Abbey has a two-year 5.24% fixed rate until March 2 2007 (reverts to Abbey’s standard SVR). There are no extended redemption penalties but there is a £349 arrangement fee. If the applicants wished to redeem during the first two years, they would be subject to an 80-days’ interest charge (this is calculated on the outstanding balance, not the original loan amount). The overall cost for comparison is 6.7% APR.

Lender response
George Patellis is managing director of Preferred Mortgages
Most first-time buyers struggle to save a substantial deposit and often have to borrow nearly 100% of the property price. John and his partner are in the fortunate position of being helped with their deposit by a family member. There is no mention anywhere of any personal savings, so without this generous gift they would find it much harder to take their first step onto the property ladder.

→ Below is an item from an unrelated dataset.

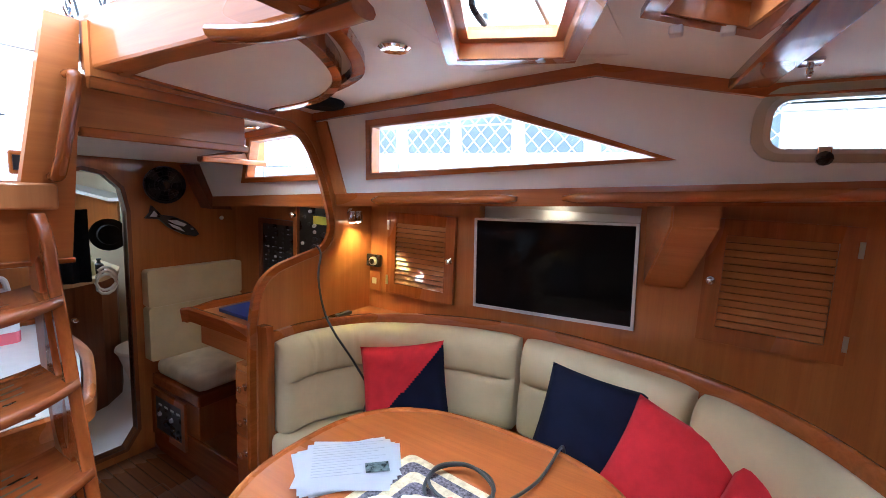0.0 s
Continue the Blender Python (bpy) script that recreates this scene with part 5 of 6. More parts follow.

Because the deposit is a gift they have a couple of options available to them: John’s partner’s parents could either pay the deposit directly to the lender, or they could give it to their daughter, but she would probably then be liable to pay tax on it as an individual can only receive a limited amount of money tax-free per year, even from their family. I would suggest they speak to their financial adviser or solicitor about this.

Despite his partner’s lack of debt, John’s credit history means they will probably have trouble getting a mortgage on the high street. Although his CCJ was minor and has now been cleared, it was only satisfied last month and the timeframe will concern mainstream lenders. There is no need to worry though as there are now lots of products that have been specially created for individuals with minor credit problems. Preferred offers a light adverse product called Extra Light that would suit John’s needs as it allows up to £1,000 of CCJs per applicant, including any that might still be outstanding. We also offer a Near Prime product that allows for up to £500 in CCJs but John would need to raise a further 5% deposit to meet the criteria.

John has only been in his job for four months but this would not be a problem for us as long as he has completed his probation period satisfactorily. We would ask John’s employers to provide a letter detailing his salary and confirming that he is no longer on probation. We would also request a standard confirmation of employment/salary letter from his partner’s employer.

Assuming the employer letters and other reference checks are satisfactory, we would be happy to offer John and his partner a mortgage based on their verified income. We could offer up to 3.25 x their joint income, creating a loan of up to £151,125. With their 10% deposit, this means they could buy a flat worth up to £166,237.50 so, happily, the flat they are hoping to buy does fall within their budget.

We could offer Extra Light at 90% LTV, with a discounted rate until January 1 2006. This would provide John and his partner with a good opportunity to get onto the housing ladder despite his recent credit problems and relatively new position of employment.